## Begin

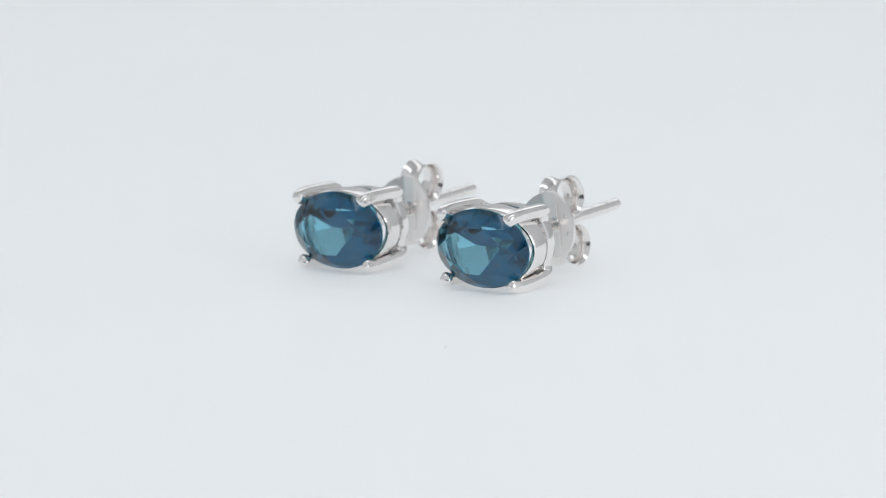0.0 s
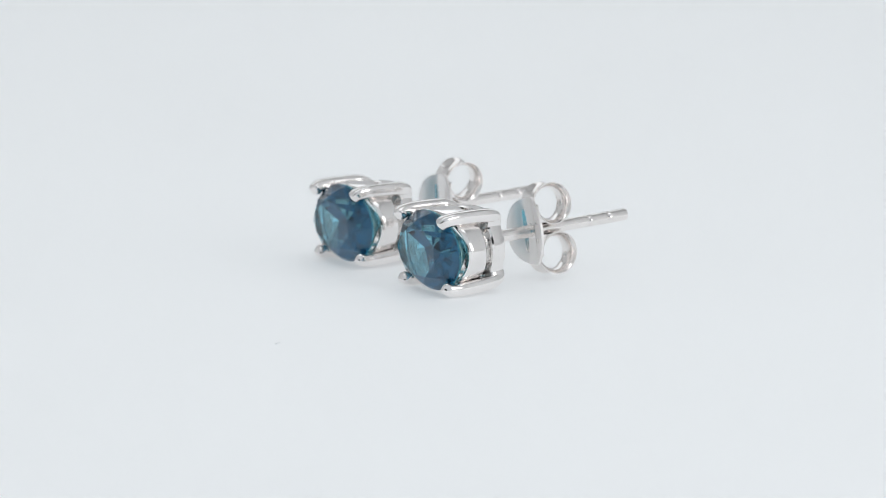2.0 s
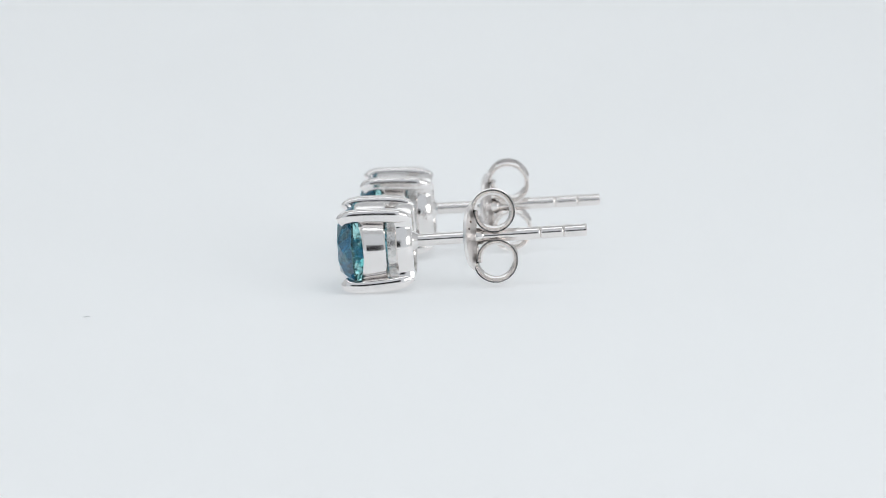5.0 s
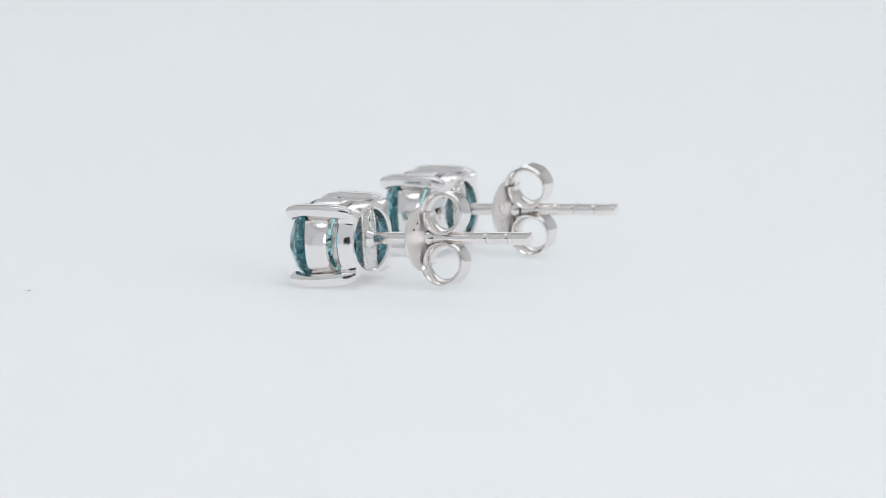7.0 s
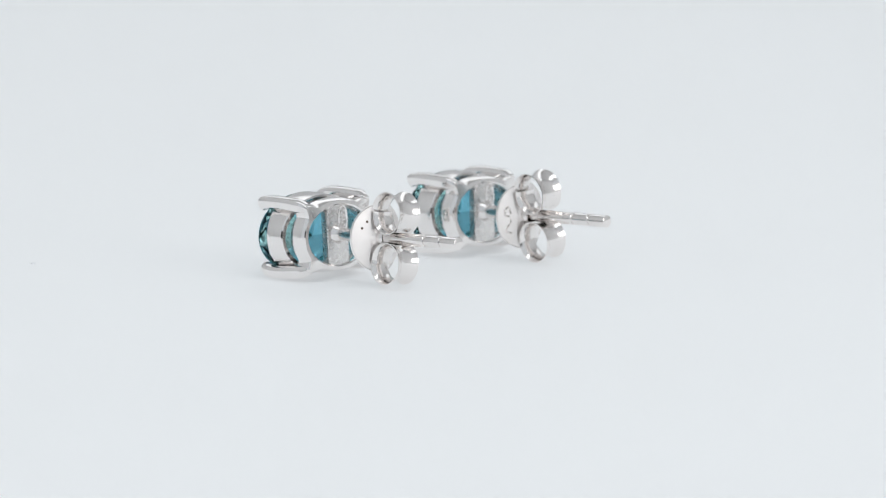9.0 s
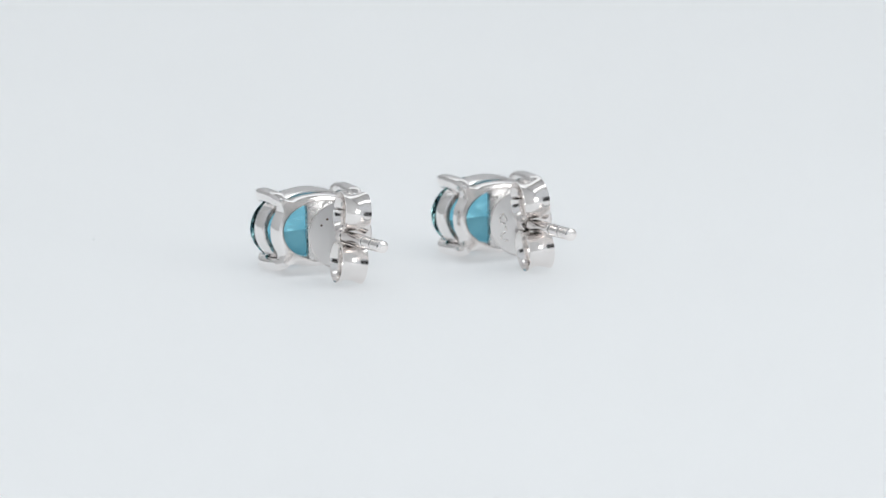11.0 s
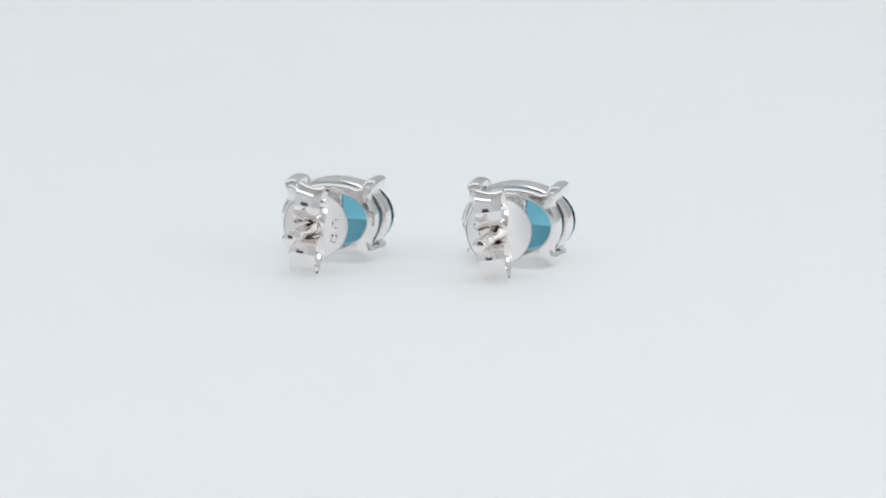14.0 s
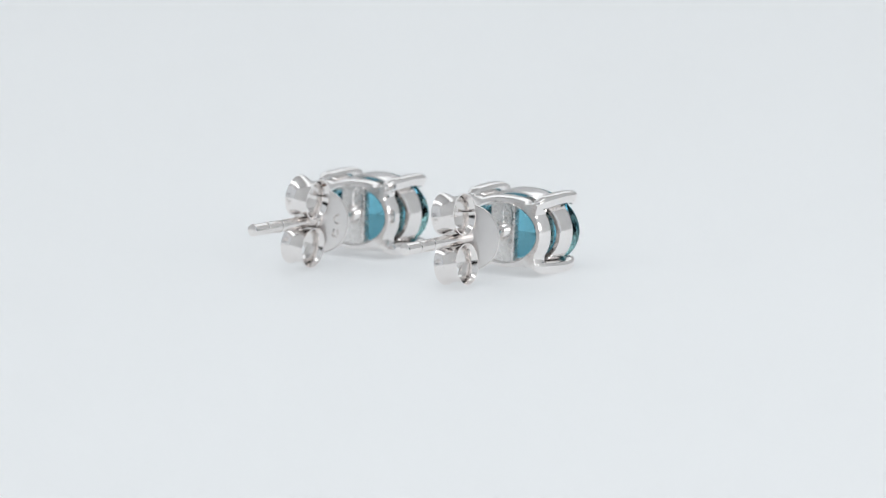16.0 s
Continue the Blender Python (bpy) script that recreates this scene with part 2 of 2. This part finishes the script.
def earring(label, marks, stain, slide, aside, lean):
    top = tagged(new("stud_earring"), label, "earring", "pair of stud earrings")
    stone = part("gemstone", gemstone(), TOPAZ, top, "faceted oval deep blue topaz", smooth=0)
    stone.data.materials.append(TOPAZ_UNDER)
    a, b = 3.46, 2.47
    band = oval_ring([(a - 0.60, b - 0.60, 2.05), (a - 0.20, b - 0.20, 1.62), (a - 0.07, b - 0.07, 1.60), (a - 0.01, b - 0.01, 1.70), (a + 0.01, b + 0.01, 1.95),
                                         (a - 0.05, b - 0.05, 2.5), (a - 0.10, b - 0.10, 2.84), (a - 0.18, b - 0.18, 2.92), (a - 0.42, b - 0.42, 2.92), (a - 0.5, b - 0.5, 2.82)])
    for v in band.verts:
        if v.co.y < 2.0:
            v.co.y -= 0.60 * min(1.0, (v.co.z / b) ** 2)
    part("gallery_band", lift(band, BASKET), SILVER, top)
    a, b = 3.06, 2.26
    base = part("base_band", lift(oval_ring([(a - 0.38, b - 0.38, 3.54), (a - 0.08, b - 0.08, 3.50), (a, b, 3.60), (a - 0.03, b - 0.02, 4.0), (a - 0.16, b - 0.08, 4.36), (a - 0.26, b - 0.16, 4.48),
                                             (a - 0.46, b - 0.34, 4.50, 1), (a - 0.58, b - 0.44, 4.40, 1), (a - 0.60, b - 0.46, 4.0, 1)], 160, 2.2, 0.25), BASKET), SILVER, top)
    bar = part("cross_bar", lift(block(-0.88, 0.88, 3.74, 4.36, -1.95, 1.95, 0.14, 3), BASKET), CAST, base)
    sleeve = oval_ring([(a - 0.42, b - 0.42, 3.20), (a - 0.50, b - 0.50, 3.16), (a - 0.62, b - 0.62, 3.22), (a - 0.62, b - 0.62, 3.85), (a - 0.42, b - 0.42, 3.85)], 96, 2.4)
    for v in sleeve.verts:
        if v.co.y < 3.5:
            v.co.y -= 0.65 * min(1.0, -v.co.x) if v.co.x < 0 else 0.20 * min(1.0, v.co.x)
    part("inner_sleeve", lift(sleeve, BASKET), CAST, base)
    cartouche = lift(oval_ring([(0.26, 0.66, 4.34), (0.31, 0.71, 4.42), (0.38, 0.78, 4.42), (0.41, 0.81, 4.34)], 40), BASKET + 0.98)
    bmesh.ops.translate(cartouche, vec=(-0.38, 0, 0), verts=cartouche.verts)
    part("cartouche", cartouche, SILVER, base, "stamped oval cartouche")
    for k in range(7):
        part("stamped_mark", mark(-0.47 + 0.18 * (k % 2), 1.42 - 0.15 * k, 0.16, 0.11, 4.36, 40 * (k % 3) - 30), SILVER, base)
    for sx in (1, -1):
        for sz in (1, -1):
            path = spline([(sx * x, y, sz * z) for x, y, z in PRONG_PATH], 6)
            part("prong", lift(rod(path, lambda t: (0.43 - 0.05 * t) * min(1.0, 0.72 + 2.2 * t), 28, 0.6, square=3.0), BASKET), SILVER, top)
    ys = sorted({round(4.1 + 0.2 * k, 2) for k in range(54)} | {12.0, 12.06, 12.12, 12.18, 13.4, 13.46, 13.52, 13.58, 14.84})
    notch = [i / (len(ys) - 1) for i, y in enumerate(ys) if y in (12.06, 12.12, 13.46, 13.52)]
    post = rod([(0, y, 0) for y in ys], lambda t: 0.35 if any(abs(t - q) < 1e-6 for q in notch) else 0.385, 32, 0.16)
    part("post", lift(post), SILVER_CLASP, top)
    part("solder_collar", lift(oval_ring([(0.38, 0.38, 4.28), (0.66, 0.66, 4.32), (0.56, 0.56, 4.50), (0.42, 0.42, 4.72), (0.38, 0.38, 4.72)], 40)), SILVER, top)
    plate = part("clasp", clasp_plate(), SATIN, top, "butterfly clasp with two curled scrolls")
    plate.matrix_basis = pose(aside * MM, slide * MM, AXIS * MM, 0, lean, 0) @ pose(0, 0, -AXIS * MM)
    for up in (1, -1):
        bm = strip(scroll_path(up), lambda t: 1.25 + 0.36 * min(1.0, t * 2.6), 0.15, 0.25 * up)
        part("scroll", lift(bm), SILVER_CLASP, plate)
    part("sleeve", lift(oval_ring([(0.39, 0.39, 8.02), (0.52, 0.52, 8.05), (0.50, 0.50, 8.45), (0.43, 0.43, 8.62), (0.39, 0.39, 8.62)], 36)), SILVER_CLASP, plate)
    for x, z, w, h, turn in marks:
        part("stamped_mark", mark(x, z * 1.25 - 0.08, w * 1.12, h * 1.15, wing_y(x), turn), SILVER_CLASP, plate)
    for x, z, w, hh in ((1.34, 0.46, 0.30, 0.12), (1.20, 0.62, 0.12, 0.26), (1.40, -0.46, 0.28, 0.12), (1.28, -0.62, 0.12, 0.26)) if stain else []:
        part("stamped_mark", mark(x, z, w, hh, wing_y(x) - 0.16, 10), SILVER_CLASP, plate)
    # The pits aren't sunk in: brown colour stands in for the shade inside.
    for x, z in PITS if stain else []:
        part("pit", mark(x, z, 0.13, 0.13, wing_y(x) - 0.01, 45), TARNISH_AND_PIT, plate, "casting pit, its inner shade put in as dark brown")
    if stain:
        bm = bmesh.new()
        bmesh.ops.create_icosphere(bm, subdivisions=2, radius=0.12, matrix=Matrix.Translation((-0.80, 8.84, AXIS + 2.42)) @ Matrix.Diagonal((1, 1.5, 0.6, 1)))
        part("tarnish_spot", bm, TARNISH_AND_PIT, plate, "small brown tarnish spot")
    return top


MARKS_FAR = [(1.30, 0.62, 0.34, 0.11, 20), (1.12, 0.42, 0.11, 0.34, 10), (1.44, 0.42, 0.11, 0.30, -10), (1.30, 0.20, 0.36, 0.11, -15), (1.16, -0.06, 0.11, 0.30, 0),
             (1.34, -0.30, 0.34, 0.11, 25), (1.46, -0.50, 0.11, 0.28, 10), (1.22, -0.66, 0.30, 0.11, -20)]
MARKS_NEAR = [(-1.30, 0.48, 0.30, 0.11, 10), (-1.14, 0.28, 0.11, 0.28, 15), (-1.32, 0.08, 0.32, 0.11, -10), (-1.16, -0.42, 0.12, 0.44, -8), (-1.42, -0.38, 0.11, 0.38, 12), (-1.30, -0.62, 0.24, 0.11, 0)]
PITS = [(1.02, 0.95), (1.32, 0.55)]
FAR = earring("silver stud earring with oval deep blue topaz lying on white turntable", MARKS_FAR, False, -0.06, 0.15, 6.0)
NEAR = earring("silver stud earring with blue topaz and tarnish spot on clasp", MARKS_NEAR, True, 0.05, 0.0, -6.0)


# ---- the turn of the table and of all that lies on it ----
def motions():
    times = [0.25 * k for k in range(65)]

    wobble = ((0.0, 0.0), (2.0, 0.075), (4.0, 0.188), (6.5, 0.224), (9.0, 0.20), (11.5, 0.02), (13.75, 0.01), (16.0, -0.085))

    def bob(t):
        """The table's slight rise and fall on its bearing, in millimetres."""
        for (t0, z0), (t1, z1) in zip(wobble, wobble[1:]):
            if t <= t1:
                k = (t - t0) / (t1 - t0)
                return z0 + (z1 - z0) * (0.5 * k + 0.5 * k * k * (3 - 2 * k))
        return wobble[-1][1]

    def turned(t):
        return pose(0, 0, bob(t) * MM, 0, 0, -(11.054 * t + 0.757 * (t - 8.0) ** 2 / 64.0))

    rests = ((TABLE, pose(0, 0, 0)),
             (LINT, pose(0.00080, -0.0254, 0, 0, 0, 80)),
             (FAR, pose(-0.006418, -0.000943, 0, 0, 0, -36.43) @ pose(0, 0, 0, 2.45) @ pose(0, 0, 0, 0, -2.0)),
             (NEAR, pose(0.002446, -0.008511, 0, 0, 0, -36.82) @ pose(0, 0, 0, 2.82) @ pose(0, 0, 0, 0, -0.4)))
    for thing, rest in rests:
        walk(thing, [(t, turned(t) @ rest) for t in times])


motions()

## End

» **EXERCISE INSTRUCTIONS**:
Extract every line containing the string "that" from the data above.

» **TASK SOLUTION**:
Continue the Blender Python (bpy) script that recreates this scene with part 2 of 2. This part finishes the script.
# ---- the turn of the table and of all that lies on it ----